The rap of rural China
Another popular Kuaishou celebrity, Brother Giao (黑猫警长giao哥 hēimāo jǐngzhǎng giao gē), has 582,000 followers. If you ever visit rural Henan and find yourself lost in a forest, perhaps you will run into Brother Giao recording his new rap. It’s not hard to sense his enthusiasm through his facial expressions, gestures, and…body movements.
Brother Giao is the bizarro world version of American hip-hop. He does not compose any music, so his videos involve different lyrics stuffed into the same tune. And what of those lyrics? While professional rapper PG One was banned in China for rapping about drug abuse and sex, Brother Giao’s videos contain positive messages, such as “Don’t drink and drive” and “Don’t stay up late.”

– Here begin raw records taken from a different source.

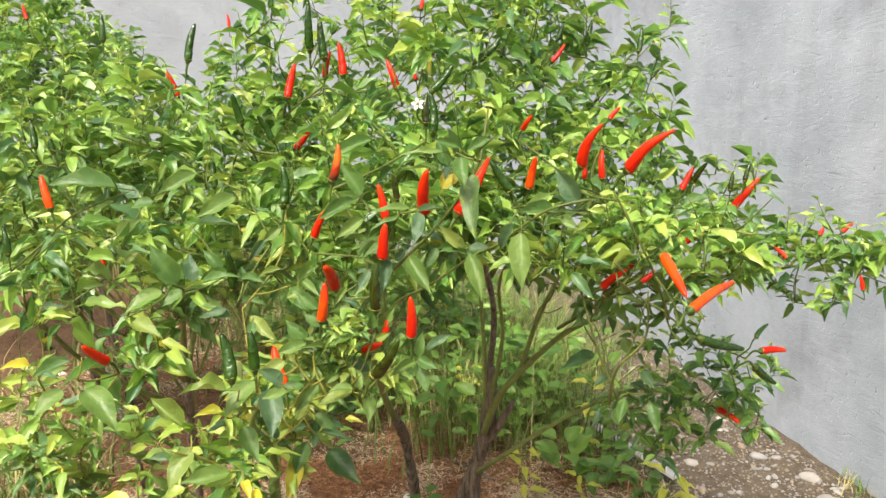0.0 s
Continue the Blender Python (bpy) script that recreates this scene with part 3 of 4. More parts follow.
left = Plant("bushy chili plant with scattered red and green peppers", (-0.62, 1.95), 11)
left.stem([(-0.62, 1.95, 0.1), (-0.60, 1.88, 0.4), (-0.56, 1.75, 0.7)], 0.014, 0.010, BARK, "trunk", 8, 0.3)
left.stem([(-0.56, 1.75, 0.7), (-0.48, 1.55, 0.95), (-0.36, 1.40, 1.15), (-0.32, 1.38, 1.25)], 0.008, 0.003)
left.stem([(-0.56, 1.75, 0.7), (-0.68, 1.6, 0.95), (-0.72, 1.45, 1.15)], 0.008, 0.003)
left.stem([(-0.58, 1.8, 0.6), (-0.62, 1.45, 0.85), (-0.60, 1.2, 1.05)], 0.007, 0.003)
left.stem([(-0.56, 1.75, 0.7), (-0.50, 1.75, 1.0), (-0.52, 1.65, 1.25)], 0.007, 0.003)

far_left = Plant("chili bush thick with pale green leaves", (-1.15, 2.6), 13)
far_left.stem([(-1.15, 2.6, 0.1), (-1.13, 2.5, 0.45), (-1.1, 2.35, 0.8)], 0.017, 0.010, BARK, "trunk", 8, 0.3)
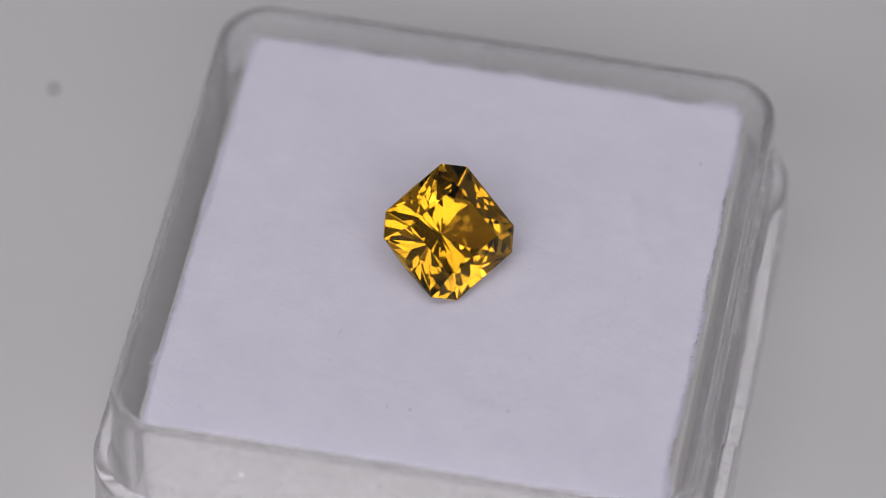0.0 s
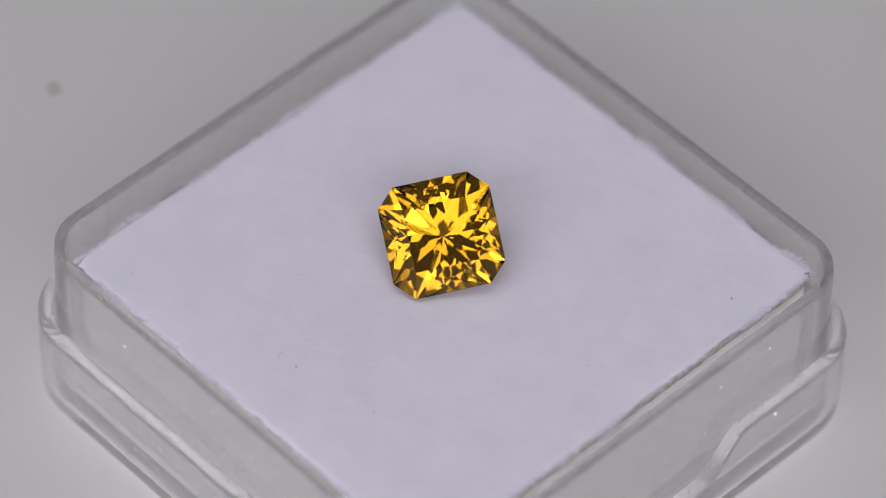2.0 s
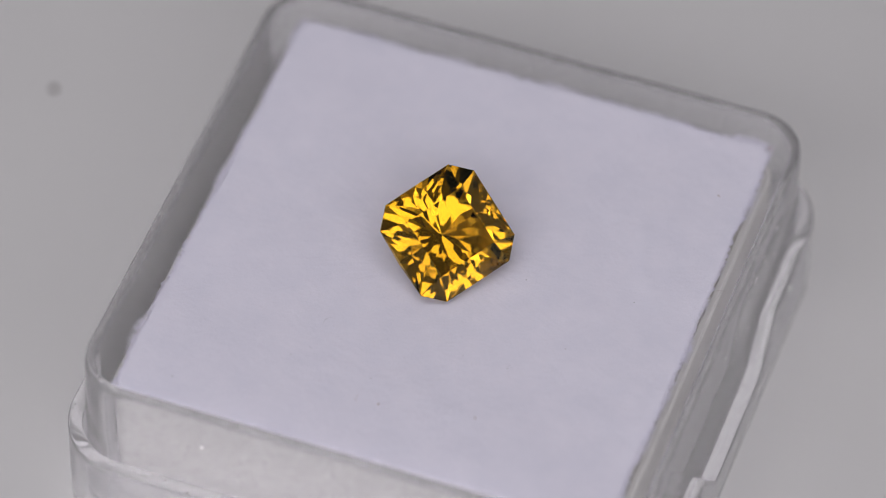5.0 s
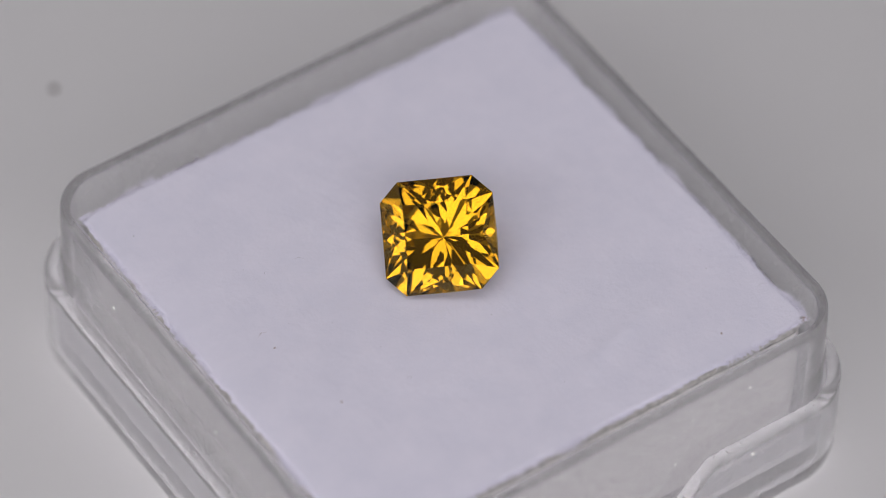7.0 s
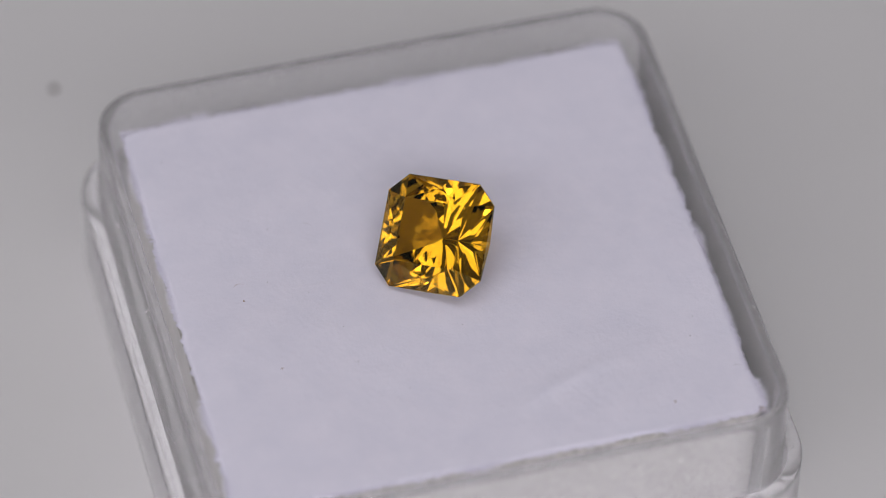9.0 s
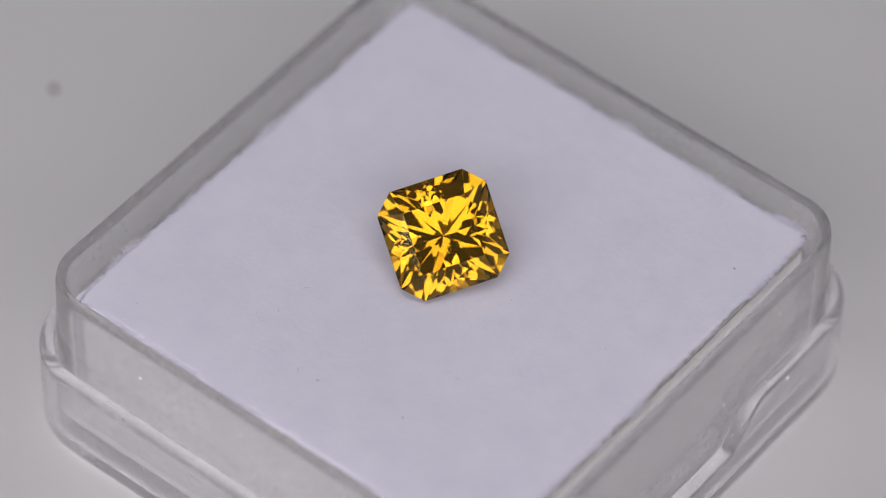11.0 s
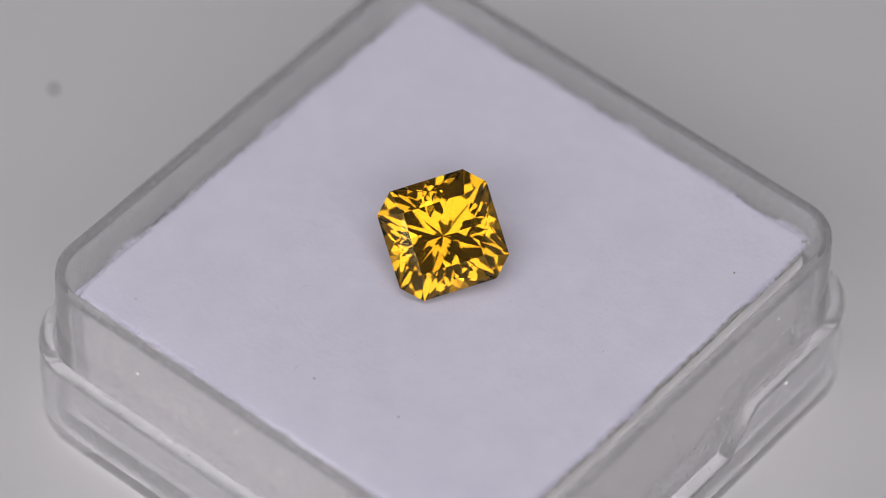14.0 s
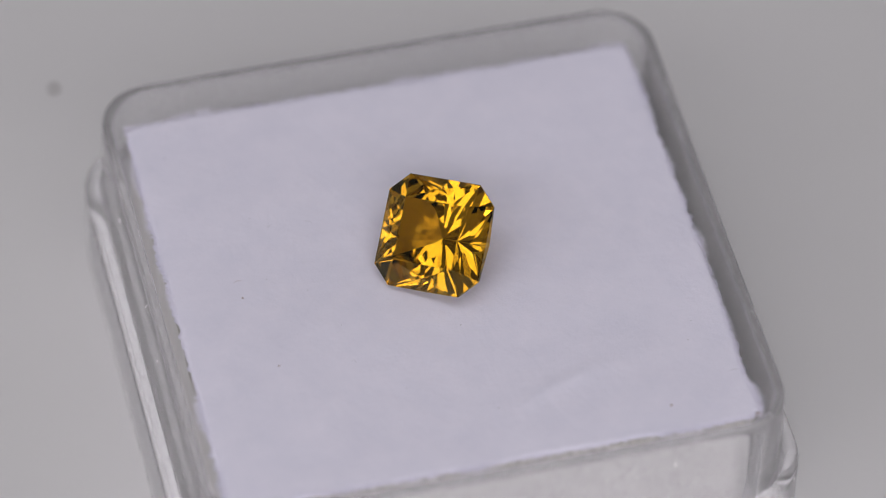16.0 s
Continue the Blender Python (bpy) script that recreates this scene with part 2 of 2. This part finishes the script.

Screenshots from two of Brother Giao’s rap videos, “Don’t Drink and Drive” and “Don’t Stay Up Late.”
But what endears Brother Giao to the masses is his videos’ finales, in which he ends with “giao giao,” a phrase that does not have any meaning — not unlike Rowley’s punchline “Zoo-Wee-Mama!” in Diary of a Wimpy Kid — but made him a Kuaishou superstar. Would Brother Giao’s unpretentious music supersede American rappers and their bling? Watch and judge for yourself:
It’s not easy becoming a celebrity on Kuaishou, and ensuring that your video doesn’t trigger the censors — by featuring a meme of Peppa Pig, say — might be an even bigger challenge. In an effort to prohibit “anti-vulgar” content online, the Chinese government has taken down accounts of numerous Kuaishou hosts, including Paipaiqi 牌牌琦, once the most popular social shake video producer in the country (he boasted more than 33 million followers on the platform). What will it take to stay on top? Maybe the key is to stay low — with low-budget earthy productions. Ling Hanzi, Ah Wei, and Brother Giao can show you how it’s done.